Моцарта у нас два. Это молодые артисты Никита Заболотный и Игорь Скрипко. Они прекрасно двигаются и замечательно поют. И, что немаловажно, отлично импровизируют. В этой роли для них, как и для артистов МХАТа, задача осложнялась резкой сменой комедии на драму. Как соединишь Моцарта-шалопая и Моцарта, пишущего «Реквием». Тут-то и пригодится психологический театр. Могу честно сказать, что ребята справляются с обеими частями. Судить, опять же, зрителям и критикам…
— Вы так часто повторяете, что судить зрителям. Волнуетесь?
— Я понимаю, что был спектакль, в котором играли Табаков, Безруков, Ефремов. Он шел около 30 лет на сцене Московского Художественного театра. Это определенный запас прочности. И психологически я должен быть спокоен. Но это обманчиво. Когда я задумал возродить спектакль, некоторые близкие друзья отговаривали меня. Мол, зачем, был же такой успех.

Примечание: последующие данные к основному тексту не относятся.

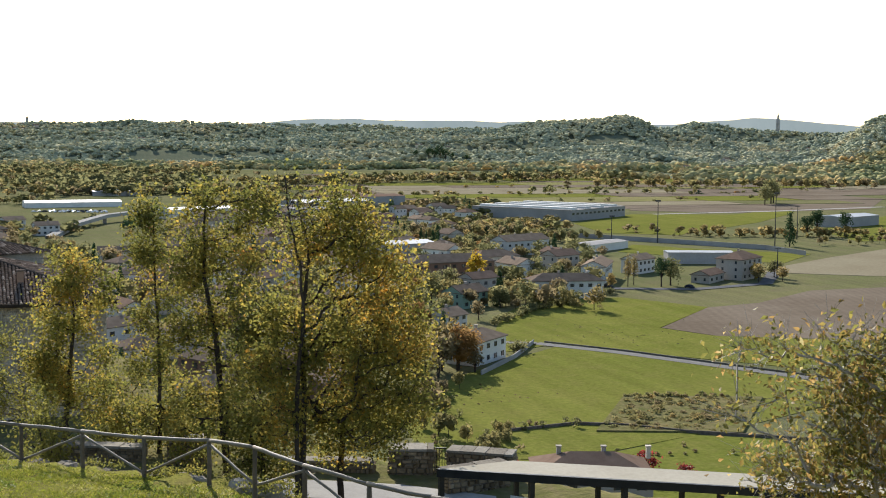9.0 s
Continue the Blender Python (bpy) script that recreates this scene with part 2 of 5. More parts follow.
M["leaf_gold"] = m_leaf("golden_leaves", [(0, (0.115, 0.13, 0.034)), (0.38, (0.20, 0.19, 0.045)), (0.62, (0.30, 0.245, 0.052)), (0.82, (0.44, 0.295, 0.058)), (1, (0.56, 0.30, 0.055))], 0.7, 0.7, 0.42, 0.6, 0.15)
# Leaves out on the plain: paler, greyer copies, lifted for haze.
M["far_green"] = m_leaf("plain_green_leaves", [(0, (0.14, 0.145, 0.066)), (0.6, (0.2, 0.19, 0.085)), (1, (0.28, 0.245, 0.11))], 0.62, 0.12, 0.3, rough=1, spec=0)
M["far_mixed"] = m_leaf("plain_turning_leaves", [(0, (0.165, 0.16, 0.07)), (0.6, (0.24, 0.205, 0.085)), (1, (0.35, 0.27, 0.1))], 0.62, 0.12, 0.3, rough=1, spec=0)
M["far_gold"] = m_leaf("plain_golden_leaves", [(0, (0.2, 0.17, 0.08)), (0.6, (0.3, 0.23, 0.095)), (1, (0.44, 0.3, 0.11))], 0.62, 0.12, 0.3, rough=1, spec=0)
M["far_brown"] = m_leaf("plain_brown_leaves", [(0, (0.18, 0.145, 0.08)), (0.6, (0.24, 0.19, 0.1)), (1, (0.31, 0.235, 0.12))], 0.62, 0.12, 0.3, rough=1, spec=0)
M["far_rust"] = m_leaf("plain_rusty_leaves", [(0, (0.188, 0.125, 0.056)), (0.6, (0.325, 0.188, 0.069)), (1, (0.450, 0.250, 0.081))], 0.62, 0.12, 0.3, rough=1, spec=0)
M["leaf_yellow"] = m_leaf("bright_yellow_leaves", [(0, (0.22, 0.18, 0.025)), (0.5, (0.38, 0.265, 0.03)), (1, (0.46, 0.265, 0.03))], 0.55, 0.6, 0.6, 0.6, 0.1)
M["leaf_rust"] = m_leaf("rusty_leaves", [(0, (0.10, 0.07, 0.02)), (0.5, (0.22, 0.11, 0.03)), (1, (0.34, 0.15, 0.04))])
M["leaf_brown"] = m_leaf("dry_leaves", [(0, (0.10, 0.075, 0.03)), (0.6, (0.17, 0.11, 0.045)), (1, (0.22, 0.14, 0.05))])
M["leaf_near"] = m_leaf("curling_leaves", [(0, (0.10, 0.11, 0.032)), (0.4, (0.19, 0.175, 0.045)), (0.65, (0.29, 0.21, 0.06)), (0.82, (0.36, 0.22, 0.08)), (1, (0.50, 0.42, 0.2))], 0.68, 2.2, 0.6, 0.5, 0.25)
M["leaf_red"] = m_leaf("red_leaves", [(0, (0.12, 0.02, 0.02)), (1, (0.28, 0.05, 0.04))])
M["needle"] = m_leaf("conifer_needles", [(0, (0.029, 0.055, 0.024)), (0.7, (0.055, 0.091, 0.040)), (1, (0.109, 0.137, 0.070))], 0.25, rough=1, spec=0)
M["grass_blade"] = m_leaf("grass_blades", [(0, (0.16, 0.185, 0.022)), (0.5, (0.275, 0.285, 0.036)), (0.8, (0.38, 0.34, 0.07)), (1, (0.48, 0.43, 0.2))], 0.5, 0.5, 0.8, 0.55, 0.25)
M["clover"] = m_leaf("clover_leaves", [(0, (0.10, 0.15, 0.025)), (0.5, (0.17, 0.215, 0.035)), (1, (0.27, 0.285, 0.055))], 0.5, 0.6, 0.6, 0.5, 0.3)
# Both wood colours are paled past leaf tones to stand in for haze.
M["woods"] = m_wood_far("far_woods", [(0, (0.228, 0.246, 0.120)), (0.35, (0.306, 0.300, 0.150)), (0.6, (0.408, 0.348, 0.168)), (0.82, (0.552, 0.402, 0.180)), (1, (0.620, 0.414, 0.168))], 0.5)
# The farther hills carry the greyer tint of thicker haze.
M["hazy_hill_woods"] = m_wood_far("hazy_hill_woods", [(0, (0.312, 0.335, 0.234)), (0.45, (0.385, 0.391, 0.262)), (0.75, (0.469, 0.430, 0.268)), (1, (0.536, 0.446, 0.257))], 0.35)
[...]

Мы играли даже в голодное время. Как-то у служебного входа меня остановил спекулянт — предложил купить билет на «Амадея». На вопрос «сколько» он ответил: «200$». Я спросил: «Неужели покупают?» А он мне: «Если вы не купите, кто-то другой обязательно». Это была космическая сумма в те годы!
С одной стороны, я знаю это, но надо было начать спектакль с чистого листа. И мы сделали свой шедевр. Конечно, я жду успеха и надеюсь, что зритель не разочаруется. Потому что мы выложились на полную… во всех отношениях.